▶ [Exercise requirements] Give every line of the data again, unchanged, but with no pictures.

▶ [Stored data]
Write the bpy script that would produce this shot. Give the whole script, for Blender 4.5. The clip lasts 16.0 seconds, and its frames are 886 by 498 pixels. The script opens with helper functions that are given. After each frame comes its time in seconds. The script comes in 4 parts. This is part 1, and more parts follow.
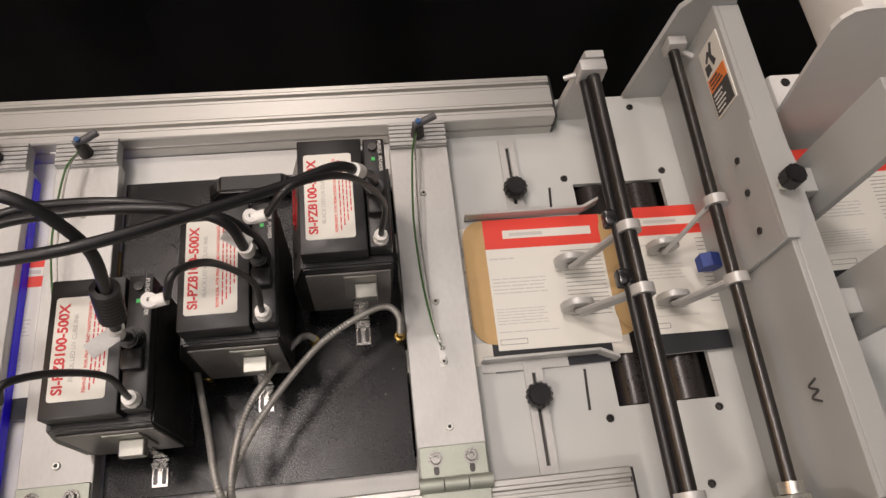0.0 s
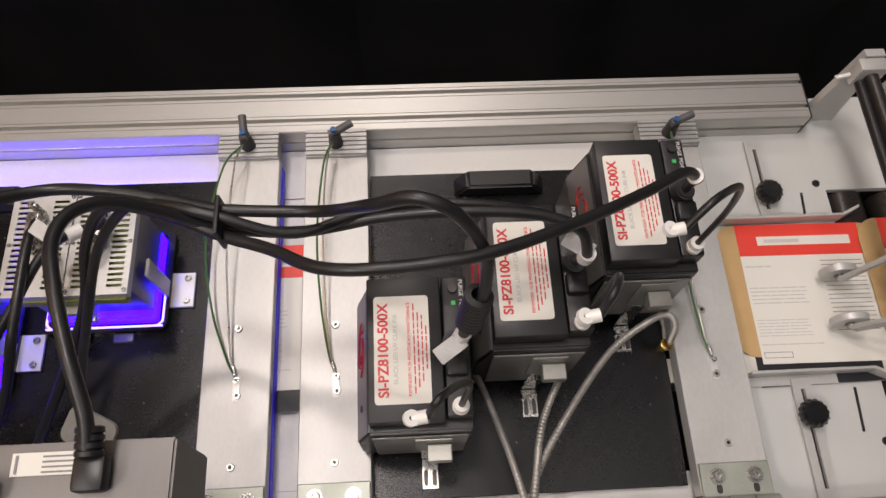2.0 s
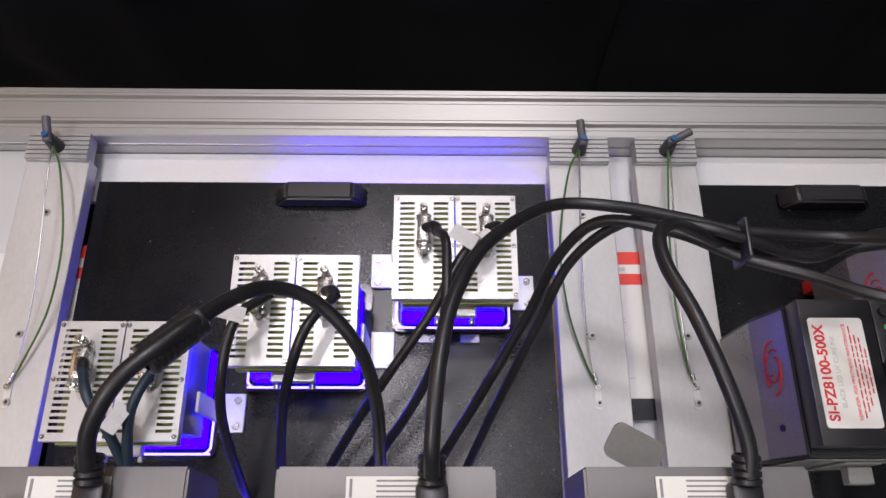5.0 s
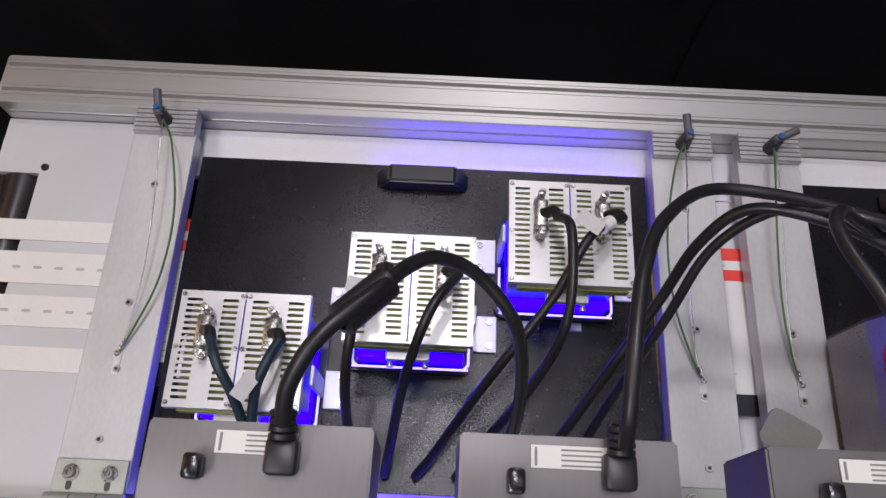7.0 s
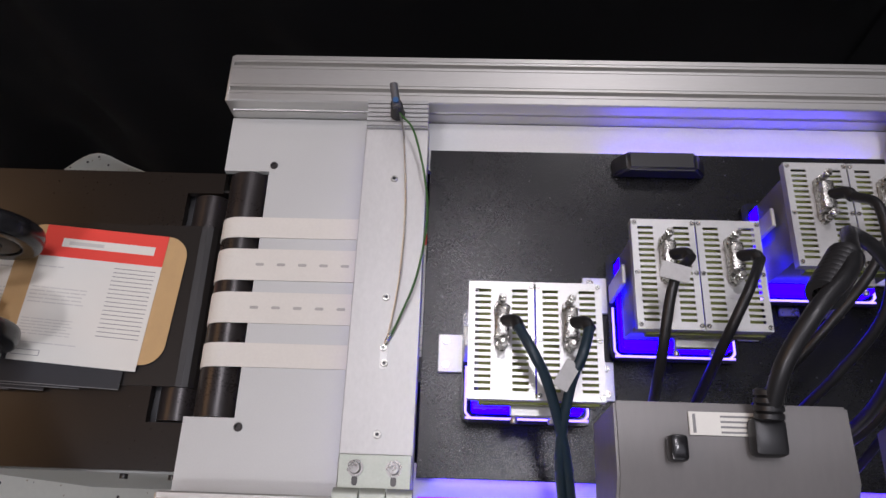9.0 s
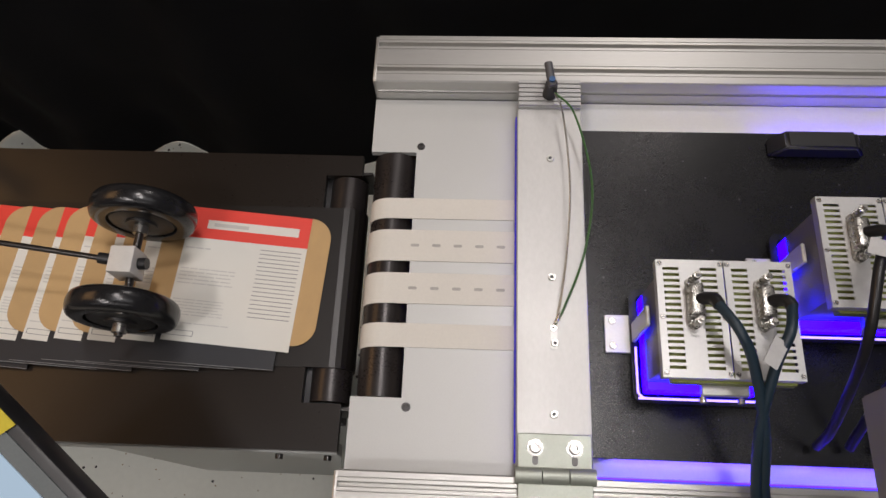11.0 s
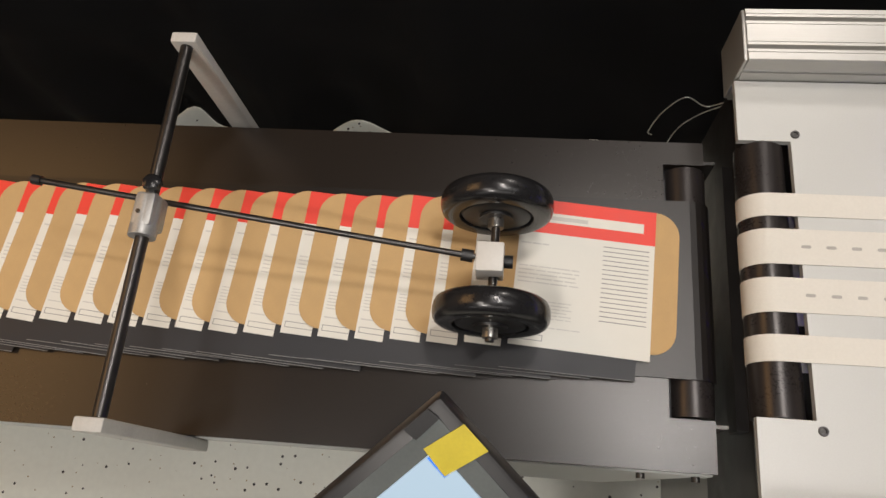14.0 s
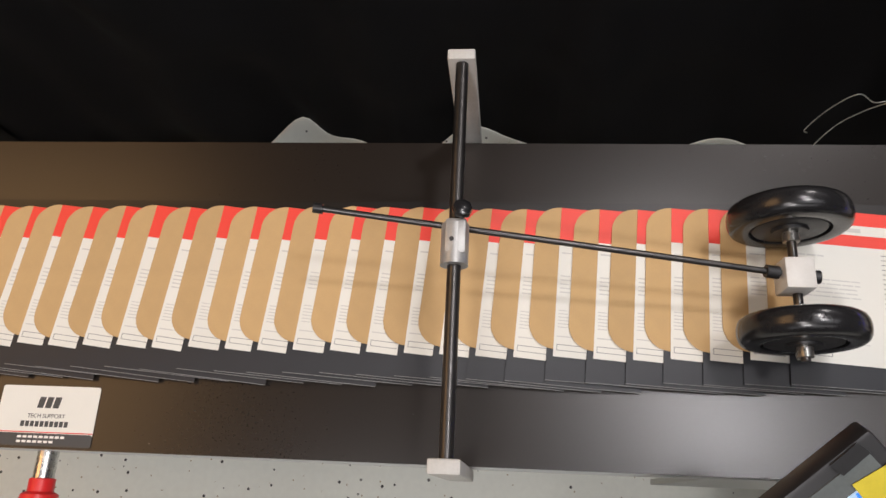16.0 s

▶ [Solution below]
Write the bpy script that would produce this shot. Give the whole script, for Blender 4.5. The clip lasts 16.0 seconds, and its frames are 886 by 498 pixels. The script opens with helper functions that are given. After each frame comes its time in seconds. The script comes in 4 parts. This is part 1, and more parts follow.
0.0 s
2.0 s
5.0 s
7.0 s
9.0 s
11.0 s
14.0 s
16.0 s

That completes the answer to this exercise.